Für die Situation im Rahmen der Tschechoslowakei (Česko-Slovensko) waren Zweisprachigkeit und die so genannte Semikommunikation charakteristisch. Tschechen und Slowaken nutzten in der gegenseitigen Kommunikation jeweils ihre eigene Sprache, wobei sie sich relativ gut verstanden und sich auch gegenwärtig unter den Bedingungen zweier selbstständiger Staaten gut verstehen. Die gegenseitige Verständigung verläuft ohne größere Probleme auch in der Gegenwart, obwohl jüngere Generationen, die sich sprachlich erst nach der Trennung der ehemaligen Tschechoslowakei (Česko-Slovenska) sozialisierten, bei der Kommunikation gewisse Schwierigkeiten haben könnten. Ein hohes Niveau des gegenseitigen sprachlichen Verständnisses wird auch dank dem Fernsehen gewährleistet. Diese Feststellung gilt jedoch vor allem für die slowakische Seite. Slowaken verstehen nämlich die tschechische Sprache besser als Tschechen die slowakische Sprache.

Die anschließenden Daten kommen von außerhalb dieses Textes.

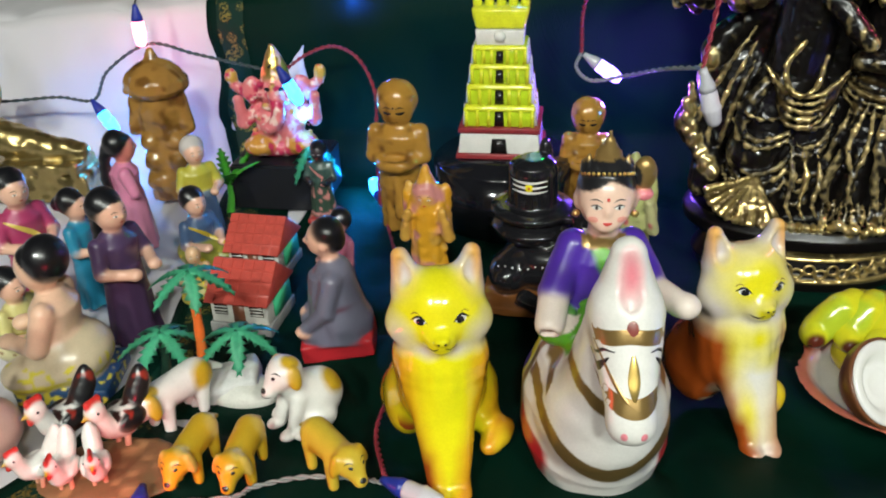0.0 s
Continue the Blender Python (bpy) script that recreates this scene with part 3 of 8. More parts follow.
# ---- rider on a white horse ----
def horse_rider(x, y, rz):
    c = Clay(0.0014, soft=0.0012)
    FAIR = (0.82, 0.56, 0.44)
    c.robe((0, 0.01, 0), [(0, 0.038), (0.02, 0.044), (0.050, 0.043), (0.075, 0.033), (0.090, 0.018)], WHITE, 0.008, deep=1.3)
    c.ball((0, -0.030, 0.058), (0.034, 0.030, 0.034), WHITE, 0.012)
    c.limb((0, -0.034, 0.075), (0, -0.058, 0.142), 0.027, 0.0165, WHITE, 0.01)
    c.limb((0, -0.066, 0.146), (0, -0.092, 0.113), 0.0180, 0.0115, WHITE, 0.006)
    c.ball((0, -0.097, 0.107), (0.0115, 0.0095, 0.0105), WHITE, 0.004)
    c.limb((0, -0.062, 0.156), (0, -0.062, 0.176), 0.0150, 0.0085, WHITE, 0.004)
    c.ball((0, -0.0745, 0.168), (0.0050, 0.0045, 0.014), PINK, 0.003, (-14, 0, 0), cut=True)
    c.spot((0, -0.074, 0.172), (0.0085, 0.012, 0.018), PINK, 0.6)
    horse = len(c.lumps)
    # rider
    c.robe((0, 0.014, 0.088), [(0, 0.024), (0.02, 0.020), (0.045, 0.019), (0.058, 0.010)], PURPLE, 0.004, deep=0.8)
    c.ball((-0.024, 0.002, 0.096), (0.013, 0.014, 0.012), GREEN, 0.003)
    c.ball((0.006, -0.004, 0.090), (0.028, 0.020, 0.011), GREEN, 0.004)
    for k in range(5):
        c.rope([(0.018 - 0.003 * k, -0.004, 0.140 - 0.004 * k), (0.004 - 0.004 * k, -0.009, 0.124 - 0.005 * k), (-0.012 - 0.001 * k, -0.003, 0.112 - 0.005 * k)], [0.0016, 0.0028, 0.0018], GREEN, 0.0015, 7)
    c.ball((0.022, 0.002, 0.094), (0.013, 0.014, 0.012), GREEN, 0.003)
    c.limb((-0.016, 0.014, 0.140), (-0.026, 0.004, 0.116), 0.0090, 0.0095, PURPLE, 0.003)
    c.limb((-0.027, 0.000, 0.112), (-0.030, -0.012, 0.105), 0.0088, 0.0082, PALE, 0.0004)
    c.limb((-0.031, -0.015, 0.103), (-0.031, -0.021, 0.100), 0.0050, 0.0050, (0.55, 0.48, 0.35), 0.001, cut=True)
    c.limb((0.016, 0.014, 0.140), (0.027, 0.006, 0.119), 0.0090, 0.0085, PURPLE, 0.003)
    c.limb((0.028, 0.004, 0.118), (0.039, -0.012, 0.116), 0.0075, 0.007, PALE, 0.0008)
    c.ball((0.042, -0.015, 0.117), (0.0078, 0.0078, 0.0072), PALE, 0.002)
    c.limb((0, 0.014, 0.146), (0, 0.013, 0.158), 0.009, 0.008, FAIR, 0.002)
    mid = np.array((0.0, 0.010, 0.0))
    spin = turn3((0, 0, -4))

    def at(px, py, pz):
        """A place on the head, which looks a little aside."""
        return mid + spin @ (np.array((px, py, pz)) - mid)
    c.ball(at(0, 0.010, 0.1705), (0.0150, 0.0150, 0.0178), FAIR, 0.003)
    c.ball(at(0, 0.000, 0.1605), (0.0078, 0.0062, 0.0055), FAIR, 0.004)
    c.ball(at(0, -0.0048, 0.1685), (0.0017, 0.0021, 0.0032), FAIR, 0.002)
    c.ball(at(0, -0.0046, 0.1620), (0.0030, 0.0015, 0.0013), FAIR, 0.001)
    for s in (-1, 1):
        c.ball(at(s * 0.0145, 0.013, 0.1675), (0.0028, 0.0042, 0.0058), FAIR, 0.002)
        c.ball(at(s * 0.0066, -0.0008, 0.1650), (0.0046, 0.0033, 0.0042), FAIR, 0.003)
        c.bead(at(s * 0.0155, 0.010, 0.1605), 0.0022, GOLD)
    c.ball(at(0, 0.0140, 0.1745), (0.0156, 0.0150, 0.0162), BLACK, 0.001)
    c.coat(lambda p: np.clip((p[:, 2] - 0.1835 + 0.55 * np.abs(p[:, 0] - 0.0005)) / 0.0008, 0, 1) * (p[:, 2] > 0.172) * (((p - np.array((0, 0.010, 0.176))) ** 2).sum(-1) < 0.019 ** 2), BLACK)
    for k in range(-6, 7):
        a = k * 0.20
        tall = 0.0040 + 0.0165 * max(0.0, 1 - abs(k) / 6) ** 1.4
        low = np.array(at(0.0138 * math.sin(a), 0.0135 - 0.0105 * math.cos(a), 0.1835 + 0.0035 * math.cos(a)))
        tip = np.array(at(0.0138 * math.sin(a) * (1 - 0.3 * (abs(k) < 4)), 0.0150 - 0.0085 * math.cos(a), 0.1845 + 0.0035 * math.cos(a) + tall))
        c.limb(low, tip, 0.0017, 0.0011, DULL_GOLD, 0.0007)
        c.bead(low + (0, -0.0016, 0), 0.0011, GOLD)
    c.ball(at(0.0200, 0.0190, 0.1800), (0.0068, 0.0050, 0.0095), DULL_GOLD, 0.002)
    c.ball(at(0.0200, 0.0180, 0.1685), (0.0058, 0.0046, 0.0036), (0.70, 0.20, 0.24), 0.001)
    for q, d in (((-0.0285, -0.004, 0.1095), (-0.2, -0.84, -0.5)), ((0.0325, -0.002, 0.1175), (0.55, -0.80, 0.0))):
        q, d = np.array(q), np.array(d)
        c.coat(lambda p, q=q, d=d: np.clip(((p - q) @ d + 0.001) / 0.0012, 0, 1) * (((p - q) ** 2).sum(-1) < 0.0165 ** 2) * (p[:, 2] > 0.098), PALE)
    c.coat(lambda p: np.clip((0.040 + 0.3 * p[:, 1] - p[:, 2]) / 0.004, 0, 1) * np.clip((np.abs(p[:, 0]) - 0.030) / 0.004, 0, 1), (0.55, 0.025, 0.035))
    c.coat(lambda p: np.clip((p[:, 1] - 0.012) / 0.004, 0, 1) * (p[:, 2] < 0.078) * (p[:, 2] > 0.028), YELLOW)
    c.coat(lambda p: np.clip((p[:, 1] - 0.018) / 0.003, 0, 1) * (np.abs(p[:, 2] - 0.052) < 0.010), PURPLE)
    c.coat(lambda p: np.clip(0.004 - np.abs(p[:, 1] - 0.010), 0, 0.002) / 0.002 * (p[:, 2] < 0.080) * (p[:, 2] > 0.006), DULL_GOLD)
    c.coat(lambda p: np.clip(0.005 - np.abs(p[:, 2] - 0.082 - 0.25 * p[:, 1]), 0, 0.002) / 0.002 * (p[:, 1] > -0.03) * (np.abs(p[:, 0]) > 0.015), DULL_GOLD)
    c.coat(lambda p: np.clip((p[:, 0] + 0.4 * (p[:, 2] - 0.12)) / 0.003, 0, 1) * (p[:, 2] > 0.088) * (p[:, 2] < 0.142) * (p[:, 0] < 0.019) * (p[:, 1] < 0.02) * (p[:, 1] > -0.012), GREEN)
    c.coat(lambda p: np.clip(0.0035 - np.abs(p[:, 2] - 0.145), 0, 0.001) / 0.001 * (p[:, 1] < 0.012) * (p[:, 1] > -0.02) * (np.abs(p[:, 0]) < 0.012), DULL_GOLD)
    for mid_z, bend, half, back in ((0.034, 22, 0.0080, 0.006), (0.086, 40, 0.0056, -0.034)):
        c.coat(lambda p, q=(mid_z, bend, half, back): np.clip(q[2] - np.abs(p[:, 2] - q[0] - q[1] * p[:, 0] ** 2), 0, 0.001) / 0.001 * (p[:, 1] < q[3]), DULL_GOLD)
    # bands and bridle
    c.focus = (0, horse)
    c.stroke([(-0.016, 0.143), (0, 0.147), (0.016, 0.143)], 0.006, DULL_GOLD, lift=0.0006, taper=False)
    c.stroke([(-0.013, 0.121), (0, 0.119), (0.013, 0.121)], 0.008, DULL_GOLD, lift=0.0006, taper=False)
    c.stroke([(0, 0.122), (0, 0.130), (0, 0.140)], 0.0055, GOLD, lift=0.0012)
    c.dab(0, 0.1495, 0.0028, 0.0040, (0.25, 0.05, 0.04), lift=0.0006)
    for s in (-1, 1):
        c.stroke([(s * 0.0105, 0.137), (s * 0.0135, 0.132), (s * 0.0150, 0.126)], 0.0016, BLACK, lift=0.0008)
        c.stroke([(s * 0.0080, 0.140), (s * 0.0125, 0.139), (s * 0.0155, 0.134)], 0.0011, BLACK, lift=0.0008)
        c.dab(s * 0.0045, 0.1065, 0.0016, 0.0022, PINK, lift=0.0006)
    c.stroke([(-0.016, 0.140), (-0.003, 0.121), (0.012, 0.118)], 0.002, DULL_GOLD, lift=0.0008)
    c.focus = (horse, len(c.lumps))
    face(c, 0, 0.1705, 0.0138, az=-4, mid=(0, 0.010, 0), bindi=RED)
    for s in (-1, 1):
        c.dab(s * 0.0074, 0.1640, 0.0026, 0.0018, (0.80, 0.34, 0.28), az=-4, mid=(0, 0.010, 0), lift=0.0002)
    for i in range(5):
        c.stroke([(0.004 + i * 0.003, 0.140), (0.000 + i * 0.003, 0.122), (0.004 + i * 0.003, 0.106)], 0.0009, DULL_GOLD if i % 2 else (0.03, 0.16, 0.01), lift=0.0005)
    c.thing("horse_rider_figurine", ENAMEL, x, y, 0, rz, "rider in purple and green on a white horse, painted figurine", "figurine", size=0.98)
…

Einen neuen Meilenstein in der Entwicklung der slowakischen Sprache stellt das Jahr 1989 dar. Archaismen sowie viele mit sozialistischer Wirtschaft und der gesellschaftlichen Ordnung eng verbundene Wörter verschwanden und im Gegenzug drangen viele Anglizismen und Internationalismen in die gegenwärtige Sprache. Dieser Umstand bedeutete für das Slowakische jedoch keine Bedrohung. Die Slowakische Sprache bewahrte sich ihre Immunität auch dadurch, dass sie in ihrer Geschichte immer offen war. Sie nahm lexikalische Elemente aus anderen Sprachen auf, mit denen sie in Kontakt kam. Es waren vor allem Latinismen aus der lateinischen Sprache (und über Latein auch Griechismen), Bohemismen aus dem Tschechischen, Germanismen aus dem Deutschen, Gallizismen aus dem Französischen, Italismen aus dem Italienischen, weniger Hungarismen aus dem Ungarischen. In letzter Zeit übernimmt die slowakische Sprache vor allem Anglizismen und Amerikanismen aus dem Englischen und seiner amerikanischen Variante.

Die slowakische Sprache wurde am 1. Mai 2004 eine der offiziellen Sprachen der Europäischen Union.